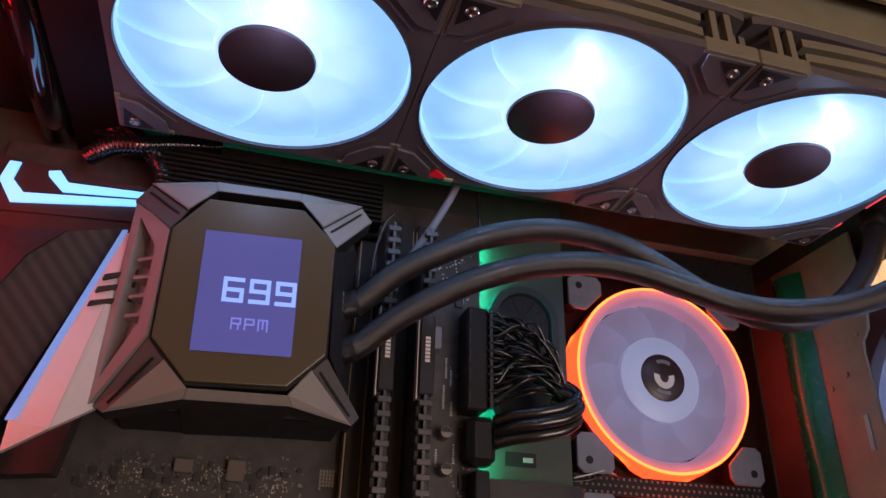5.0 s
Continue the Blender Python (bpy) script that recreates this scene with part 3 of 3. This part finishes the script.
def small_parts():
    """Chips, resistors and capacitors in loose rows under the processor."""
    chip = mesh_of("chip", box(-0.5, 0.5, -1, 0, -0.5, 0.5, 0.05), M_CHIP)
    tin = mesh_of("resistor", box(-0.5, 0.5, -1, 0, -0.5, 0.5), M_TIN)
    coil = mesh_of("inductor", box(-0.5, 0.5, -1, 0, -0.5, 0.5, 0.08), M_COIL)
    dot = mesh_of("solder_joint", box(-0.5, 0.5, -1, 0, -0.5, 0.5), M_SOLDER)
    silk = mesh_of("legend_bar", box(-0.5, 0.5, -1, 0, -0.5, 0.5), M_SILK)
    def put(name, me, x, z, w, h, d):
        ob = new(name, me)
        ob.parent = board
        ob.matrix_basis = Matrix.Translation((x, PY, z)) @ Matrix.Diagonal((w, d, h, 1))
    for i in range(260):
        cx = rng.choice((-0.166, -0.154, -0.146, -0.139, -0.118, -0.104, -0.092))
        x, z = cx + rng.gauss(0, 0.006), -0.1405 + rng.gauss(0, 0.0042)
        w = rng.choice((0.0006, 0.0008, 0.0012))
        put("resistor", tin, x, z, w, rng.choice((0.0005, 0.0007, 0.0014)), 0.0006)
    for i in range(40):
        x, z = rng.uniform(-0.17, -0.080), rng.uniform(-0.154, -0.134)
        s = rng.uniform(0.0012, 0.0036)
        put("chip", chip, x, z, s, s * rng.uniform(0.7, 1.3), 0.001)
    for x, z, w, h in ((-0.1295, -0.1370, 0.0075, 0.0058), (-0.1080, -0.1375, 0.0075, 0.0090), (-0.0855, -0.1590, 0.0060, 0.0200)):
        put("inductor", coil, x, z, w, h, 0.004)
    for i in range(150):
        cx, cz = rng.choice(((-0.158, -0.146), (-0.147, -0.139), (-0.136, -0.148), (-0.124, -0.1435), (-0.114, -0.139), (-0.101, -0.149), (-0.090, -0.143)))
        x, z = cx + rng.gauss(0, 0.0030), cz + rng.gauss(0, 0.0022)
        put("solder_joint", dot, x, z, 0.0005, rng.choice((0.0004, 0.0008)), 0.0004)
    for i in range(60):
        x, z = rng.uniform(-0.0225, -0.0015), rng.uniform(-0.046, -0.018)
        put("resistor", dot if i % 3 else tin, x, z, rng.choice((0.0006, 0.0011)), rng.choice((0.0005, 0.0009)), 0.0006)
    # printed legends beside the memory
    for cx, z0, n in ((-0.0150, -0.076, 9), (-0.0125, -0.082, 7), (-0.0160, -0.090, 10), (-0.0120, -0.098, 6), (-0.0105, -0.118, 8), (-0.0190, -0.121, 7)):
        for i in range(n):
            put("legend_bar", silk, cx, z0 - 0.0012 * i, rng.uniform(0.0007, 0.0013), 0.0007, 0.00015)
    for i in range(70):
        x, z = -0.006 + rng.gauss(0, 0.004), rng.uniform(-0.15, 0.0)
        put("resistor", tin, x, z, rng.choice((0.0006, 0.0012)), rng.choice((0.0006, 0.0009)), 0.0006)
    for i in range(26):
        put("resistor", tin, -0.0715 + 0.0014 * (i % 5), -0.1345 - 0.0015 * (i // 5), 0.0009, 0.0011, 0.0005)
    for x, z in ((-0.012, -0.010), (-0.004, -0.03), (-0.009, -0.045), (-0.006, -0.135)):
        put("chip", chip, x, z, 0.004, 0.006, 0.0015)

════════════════

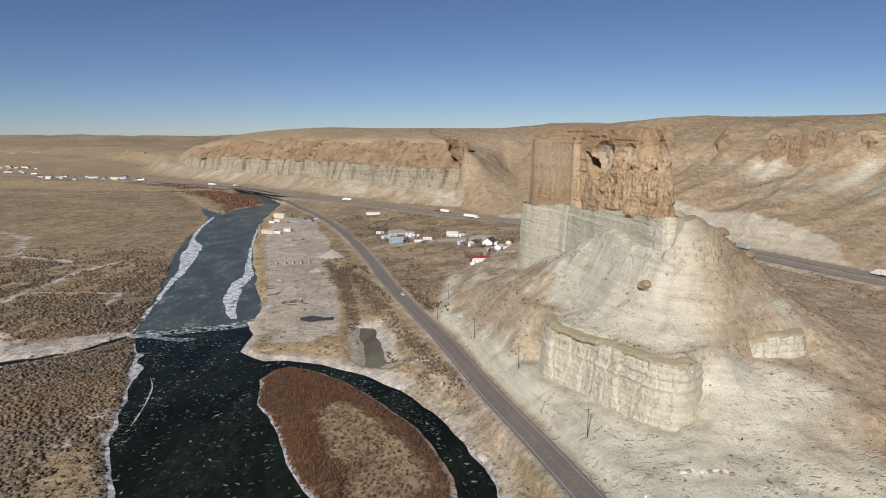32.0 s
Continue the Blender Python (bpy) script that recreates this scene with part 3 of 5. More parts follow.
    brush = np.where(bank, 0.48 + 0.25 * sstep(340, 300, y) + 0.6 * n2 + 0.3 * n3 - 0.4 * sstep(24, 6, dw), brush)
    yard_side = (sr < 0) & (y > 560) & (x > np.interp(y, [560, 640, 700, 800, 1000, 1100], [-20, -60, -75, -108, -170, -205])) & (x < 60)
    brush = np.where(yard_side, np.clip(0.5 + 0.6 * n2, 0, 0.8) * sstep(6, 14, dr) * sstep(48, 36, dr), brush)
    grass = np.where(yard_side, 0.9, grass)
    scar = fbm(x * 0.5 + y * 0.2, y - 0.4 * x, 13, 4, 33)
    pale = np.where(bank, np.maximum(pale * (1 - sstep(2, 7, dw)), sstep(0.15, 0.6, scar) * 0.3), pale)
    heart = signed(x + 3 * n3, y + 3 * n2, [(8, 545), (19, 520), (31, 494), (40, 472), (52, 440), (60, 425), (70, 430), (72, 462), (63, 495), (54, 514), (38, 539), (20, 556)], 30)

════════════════

*WRITTEN EXERCISE:* Select the lines in this material that hold the word "Blender", leaving none out.

*COMPLETED EXERCISE:*
Continue the Blender Python (bpy) script that recreates this scene with part 3 of 3. This part finishes the script.
Continue the Blender Python (bpy) script that recreates this scene with part 3 of 5. More parts follow.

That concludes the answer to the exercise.